◆ Task goal: Every line that holds the string "keys" is to be identified and copied.

◆ Data entries:
>> begin

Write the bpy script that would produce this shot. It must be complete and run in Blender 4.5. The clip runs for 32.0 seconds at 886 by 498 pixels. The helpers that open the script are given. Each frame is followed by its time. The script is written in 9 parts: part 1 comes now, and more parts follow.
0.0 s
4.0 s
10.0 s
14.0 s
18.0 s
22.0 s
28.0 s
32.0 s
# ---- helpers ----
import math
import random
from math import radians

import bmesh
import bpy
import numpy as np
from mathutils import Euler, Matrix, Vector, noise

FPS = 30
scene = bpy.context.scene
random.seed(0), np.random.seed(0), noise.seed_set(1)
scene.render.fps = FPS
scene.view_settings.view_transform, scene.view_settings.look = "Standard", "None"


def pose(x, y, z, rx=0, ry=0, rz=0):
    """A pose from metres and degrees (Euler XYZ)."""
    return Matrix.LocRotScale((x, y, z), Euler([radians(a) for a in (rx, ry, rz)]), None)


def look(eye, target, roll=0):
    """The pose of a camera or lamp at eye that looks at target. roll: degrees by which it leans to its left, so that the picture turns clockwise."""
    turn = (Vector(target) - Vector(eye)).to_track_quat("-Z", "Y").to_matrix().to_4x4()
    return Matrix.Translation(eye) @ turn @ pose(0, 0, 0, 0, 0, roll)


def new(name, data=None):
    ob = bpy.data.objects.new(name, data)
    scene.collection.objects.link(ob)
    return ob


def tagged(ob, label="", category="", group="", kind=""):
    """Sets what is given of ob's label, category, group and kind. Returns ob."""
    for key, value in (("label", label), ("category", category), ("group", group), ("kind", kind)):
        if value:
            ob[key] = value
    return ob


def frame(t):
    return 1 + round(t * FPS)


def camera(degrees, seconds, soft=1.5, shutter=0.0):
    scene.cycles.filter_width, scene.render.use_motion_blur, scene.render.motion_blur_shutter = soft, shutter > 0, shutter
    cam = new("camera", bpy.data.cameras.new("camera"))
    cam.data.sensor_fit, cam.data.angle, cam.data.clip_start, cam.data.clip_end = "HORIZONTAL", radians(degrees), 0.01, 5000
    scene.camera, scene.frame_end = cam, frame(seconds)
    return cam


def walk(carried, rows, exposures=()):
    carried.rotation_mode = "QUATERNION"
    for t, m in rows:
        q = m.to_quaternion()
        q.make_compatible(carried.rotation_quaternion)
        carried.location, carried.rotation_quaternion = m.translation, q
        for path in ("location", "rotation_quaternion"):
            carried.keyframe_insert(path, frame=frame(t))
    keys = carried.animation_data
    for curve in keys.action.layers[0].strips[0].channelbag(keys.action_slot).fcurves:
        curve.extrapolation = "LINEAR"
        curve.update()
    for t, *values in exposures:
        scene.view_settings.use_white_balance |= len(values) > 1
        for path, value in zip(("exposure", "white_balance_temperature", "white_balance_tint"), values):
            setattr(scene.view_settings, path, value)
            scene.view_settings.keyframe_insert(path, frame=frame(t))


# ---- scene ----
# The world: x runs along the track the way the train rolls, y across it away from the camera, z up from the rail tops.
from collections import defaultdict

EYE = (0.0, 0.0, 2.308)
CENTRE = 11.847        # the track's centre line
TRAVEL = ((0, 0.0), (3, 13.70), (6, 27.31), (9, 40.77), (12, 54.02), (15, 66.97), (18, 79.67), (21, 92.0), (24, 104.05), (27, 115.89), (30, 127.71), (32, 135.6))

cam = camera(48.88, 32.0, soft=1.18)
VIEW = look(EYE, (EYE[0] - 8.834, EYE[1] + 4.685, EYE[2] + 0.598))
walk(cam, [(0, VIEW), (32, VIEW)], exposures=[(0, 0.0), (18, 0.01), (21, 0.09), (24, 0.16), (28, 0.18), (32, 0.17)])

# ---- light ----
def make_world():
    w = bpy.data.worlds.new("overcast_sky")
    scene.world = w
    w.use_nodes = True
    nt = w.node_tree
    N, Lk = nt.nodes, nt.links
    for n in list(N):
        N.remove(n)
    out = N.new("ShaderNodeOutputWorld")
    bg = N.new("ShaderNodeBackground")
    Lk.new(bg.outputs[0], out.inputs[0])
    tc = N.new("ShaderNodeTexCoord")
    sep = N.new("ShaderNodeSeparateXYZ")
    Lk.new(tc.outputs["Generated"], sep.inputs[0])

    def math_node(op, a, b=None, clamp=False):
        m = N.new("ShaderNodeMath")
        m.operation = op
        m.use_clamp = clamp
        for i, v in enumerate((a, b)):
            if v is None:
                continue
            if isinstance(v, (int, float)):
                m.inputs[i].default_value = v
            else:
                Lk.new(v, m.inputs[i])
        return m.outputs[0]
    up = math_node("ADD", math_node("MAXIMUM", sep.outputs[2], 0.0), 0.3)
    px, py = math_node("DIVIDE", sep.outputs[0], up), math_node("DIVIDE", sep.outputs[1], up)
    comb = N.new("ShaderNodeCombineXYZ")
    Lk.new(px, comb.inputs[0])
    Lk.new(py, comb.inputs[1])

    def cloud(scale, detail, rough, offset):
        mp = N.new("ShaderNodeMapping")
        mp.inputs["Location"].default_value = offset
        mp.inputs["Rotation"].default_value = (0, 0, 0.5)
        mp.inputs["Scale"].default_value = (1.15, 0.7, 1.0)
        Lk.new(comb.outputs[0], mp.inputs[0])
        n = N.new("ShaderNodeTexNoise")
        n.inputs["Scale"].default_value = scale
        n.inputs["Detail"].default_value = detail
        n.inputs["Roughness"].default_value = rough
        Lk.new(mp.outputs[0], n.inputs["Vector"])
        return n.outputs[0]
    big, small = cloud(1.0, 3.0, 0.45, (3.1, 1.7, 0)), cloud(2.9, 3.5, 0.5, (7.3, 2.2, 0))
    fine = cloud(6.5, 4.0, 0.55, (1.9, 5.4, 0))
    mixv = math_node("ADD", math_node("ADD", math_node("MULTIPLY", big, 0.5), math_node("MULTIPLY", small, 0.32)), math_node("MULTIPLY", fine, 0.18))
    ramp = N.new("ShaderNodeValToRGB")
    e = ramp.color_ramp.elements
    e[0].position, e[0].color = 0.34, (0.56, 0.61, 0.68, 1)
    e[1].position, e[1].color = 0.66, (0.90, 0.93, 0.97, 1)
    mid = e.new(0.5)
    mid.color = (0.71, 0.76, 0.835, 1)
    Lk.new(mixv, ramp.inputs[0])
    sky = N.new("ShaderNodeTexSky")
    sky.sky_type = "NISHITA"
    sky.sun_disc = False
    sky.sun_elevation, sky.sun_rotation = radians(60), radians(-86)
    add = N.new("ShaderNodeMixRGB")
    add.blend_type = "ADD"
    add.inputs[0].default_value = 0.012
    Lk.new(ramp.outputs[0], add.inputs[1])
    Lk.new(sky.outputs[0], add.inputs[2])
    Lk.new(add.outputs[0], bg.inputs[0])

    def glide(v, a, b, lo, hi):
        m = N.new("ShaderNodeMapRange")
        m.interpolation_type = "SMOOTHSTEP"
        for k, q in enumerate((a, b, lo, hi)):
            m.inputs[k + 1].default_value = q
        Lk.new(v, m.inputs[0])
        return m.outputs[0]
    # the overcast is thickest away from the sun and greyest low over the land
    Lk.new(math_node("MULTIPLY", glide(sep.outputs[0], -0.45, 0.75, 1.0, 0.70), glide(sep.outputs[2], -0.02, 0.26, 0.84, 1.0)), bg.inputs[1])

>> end
>> begin

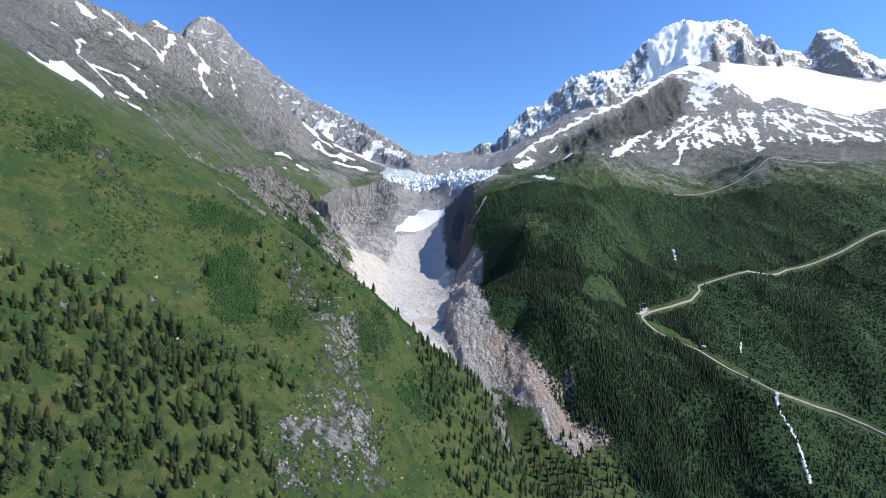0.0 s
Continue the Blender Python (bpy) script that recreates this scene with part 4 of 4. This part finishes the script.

>> end

◆ Solution to the problem:
    keys = carried.animation_data
    for curve in keys.action.layers[0].strips[0].channelbag(keys.action_slot).fcurves:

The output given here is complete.